Szerb remains isolated and introspective throughout his Italian journey, referring to his trusty Baedeker as the only necessary companion. The heat oppresses him and throws desire versus feeling into relief: he wants to “set out to taste some really good local vintages,” but he slumps into orange juice instead.
Throughout, he mentions only details that appeal to him, no long historical treatises on building materials or political figures. Never attempting to impress, he allows the banal to sit beside the disarming and shocking. As he moves between cities, no one is more examined that himself. Szerb, though, is never a soft interpreter, not even when he’s the subject. In “The Confession of a Bourgeois,” he expresses his distaste for the hoards of poor holiday seekers on cheap train tickets, even as he loathes bourgeois superiority—all while enjoying a first-class ticket to mull it over in peace. He admits, “Money itself I love, and I wouldn’t mind having a lot more of it.”

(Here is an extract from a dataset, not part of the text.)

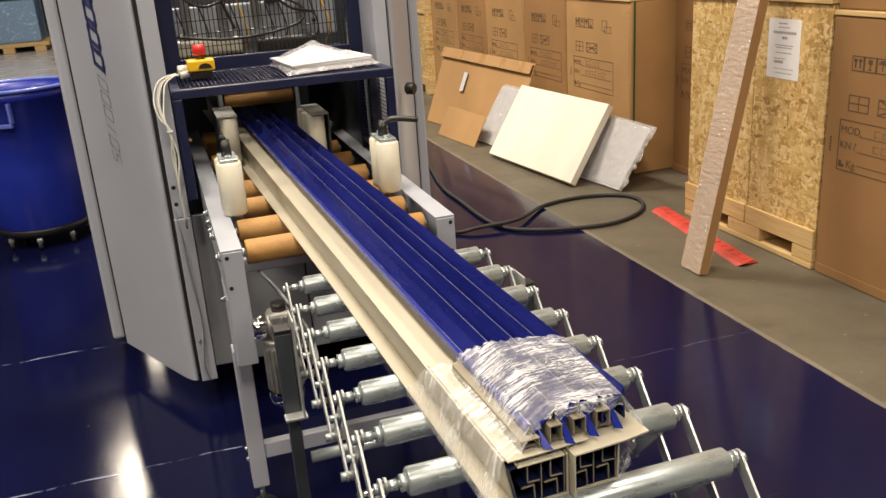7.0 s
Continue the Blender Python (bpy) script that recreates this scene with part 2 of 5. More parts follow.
M_EPOXY = epoxy()
M_CONCRETE = concrete("bare_grey_concrete", (0.090, 0.079, 0.058), (0.138, 0.121, 0.090), 0.5)
# Far floor made paler in colour to stand for the reflections on it
M_FARFLOOR = concrete("far_floor_pale_reflection", (0.40, 0.40, 0.43), (0.55, 0.55, 0.58), 0.22)
M_EDGE = concrete("chipped_paint_edge", (0.11, 0.10, 0.078), (0.22, 0.20, 0.165), 0.6)


def film(name, haze, fold, patch, scale, stretch, bump=0.6, tint=(0.9, 0.92, 0.95), rough=0.14, width=0.045):
    """Clear plastic film: see-through with a slight haze, thin folds and crumpled milky patches, whitened to stand for
    highlights too.
    """
    m, nt, p = nodes_of(name)
    warp = node(nt, "ShaderNodeTexNoise", Scale=7.0, Detail=3.0)
    nt.links.new(coords(nt), warp.inputs["Vector"])
    off = nt.nodes.new("ShaderNodeVectorMath")
    off.operation = "MULTIPLY_ADD"
    nt.links.new(warp.outputs["Color"], off.inputs[0])
    off.inputs[1].default_value = (0.7, 0.7, 0.7)
    nt.links.new(coords(nt, stretch), off.inputs[2])
    vec = off.outputs[0]

    def ridge(sc, detail, wide):
        f = noise_node(nt, vec, sc, detail, 0.6)
        a = nt.nodes.new("ShaderNodeMath")
        a.operation = "SUBTRACT"
        nt.links.new(f, a.inputs[0])
        a.inputs[1].default_value = 0.5
        b = nt.nodes.new("ShaderNodeMath")
        b.operation = "ABSOLUTE"
        nt.links.new(a.outputs[0], b.inputs[0])
        return ramp(nt, b.outputs[0], 0.0, wide, 1.0, 0.0), f

    def top(a, b, how="MAXIMUM"):
        n = nt.nodes.new("ShaderNodeMath")
        n.operation = how
        for k, q in enumerate((a, b)):
            if isinstance(q, float):
                n.inputs[k].default_value = q
            else:
                nt.links.new(q, n.inputs[k])
        return n.outputs[0]
    r1, f1 = ridge(scale, 3.0, width)
    r2, f2 = ridge(scale * 2.7, 4.0, width * 1.3)
    crowd = ramp(nt, noise_node(nt, coords(nt), 16, 3), 0.38, 0.60, 0.3, 1.0)
    lines = top(top(r1, top(r2, 0.7, "MULTIPLY")), crowd, "MULTIPLY")
    milk = ramp(nt, noise_node(nt, vec, scale * 1.3, 6, 0.7), 0.48, 0.59, 0.0, patch)
    amount = top(top(top(lines, fold, "MULTIPLY"), top(milk, crowd, "MULTIPLY")), haze)
    clear = nt.nodes.new("ShaderNodeBsdfTransparent")
    p.inputs["Base Color"].default_value = (*tint, 1)
    p.inputs["Roughness"].default_value = rough
    p.inputs["Specular IOR Level"].default_value = 0.9
    relief(nt, p, f1, bump, 0.02)
    mix = nt.nodes.new("ShaderNodeMixShader")
    nt.links.new(amount, mix.inputs[0])
    nt.links.new(clear.outputs[0], mix.inputs[1])
    nt.links.new(p.outputs[0], mix.inputs[2])
    nt.links.new(mix.outputs[0], nt.nodes["Material Output"].inputs["Surface"])
    return m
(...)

At the end of his travels, he has fallen even more deeply into melancholy. He wonders whether he actually loves Italy as much as he thought, and whether he can love anymore with the abandon of his youth, even if he includes his own self in that love. He paraphrases Milton, whom every traveller since has, even unconsciously, followed in thought: do my travels matter if through every place I must take myself?
While this makes Szerb—and perhaps travel—seem demoralizing (of course both can be), it also contains the multitudes of both. The elation. The joy. The confusion and the pull and push against expectation. The certainty that we must take ourselves along on the journey—on any and every journey—but we can choose to leave pieces of us behind and pick up extra baggage on the way, the inner stuff that can’t be unloaded even after every suitcase and parcel is unpacked and stowed. Even Szerb, watching the buildup to the destruction of Europe, believed in the hope of this. In a deeply un-Szerbian phrase, we’re left with “trust in your inner stars. Somewhere, always, a Third Tower will be waiting for you.”
Trust and expectation. Yes, that does seem like enough for now.